I can't say whether I've talked about my own story too much or too little, only that when I do talk about my story, it has power. It has the power to alienate and it has the power to draw in. It opens some people to go deeper into their own story and it closes down others who can't hear beyond it. It increases intimacy with the congregation and it can also create a co-dependency. Wisely disclosing our personal stories as pastors is a tricky thing and requires a lot of sensitive discernment, acquired only through trial and error, I'm afraid.
Some pastors seem to risk little of their own story. It gives a certain level of protection from the congregation and ensures that one's own story doesn't interfere with pastoral counseling. A prudent choice. However, I wonder as time goes on, if this kind of pastoral relationship will be a casualty of our shifting cultural relationship with religion. Faith that doesn't land in the midst of one's own life is going to be unacceptable.
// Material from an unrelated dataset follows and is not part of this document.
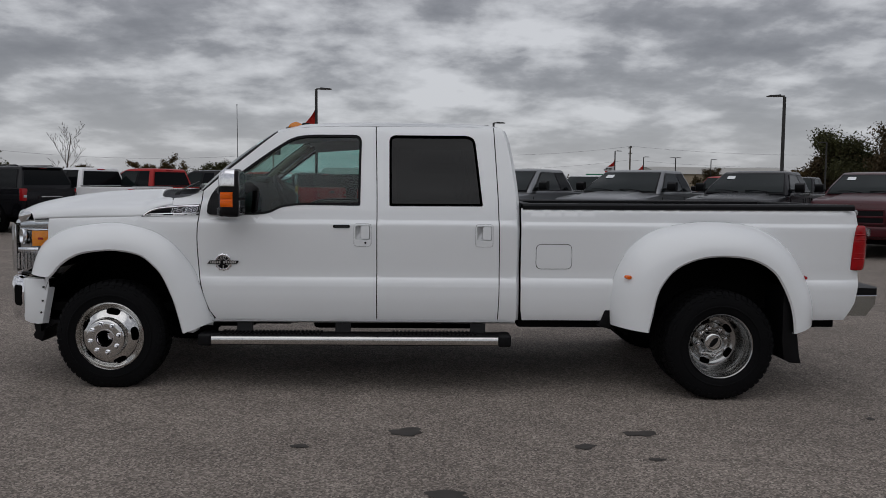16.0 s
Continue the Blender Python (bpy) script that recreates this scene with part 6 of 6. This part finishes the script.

In the midst of wire transfers and electronic communication, the opportunity to gather together and hear stories may be one of the gifts faith communities can bring. In a world where Google can answer most questions, people don't need the pastor to hold all the answers, but they do need to find a way to live with the answers they find. This movement toward story is a move forward and also a move back—back to the stories that were told in oral tradition, back to the gift of true community where you are known and seen and heard.
If we really believe the Word of God is living, active, and sharper than any two-edged sword, then we will talk about our stories because that Word is still active today, still speaking into hearts and into the life of this world. And for the most part, it doesn't show up in clean theological constructs—it shows up in stories.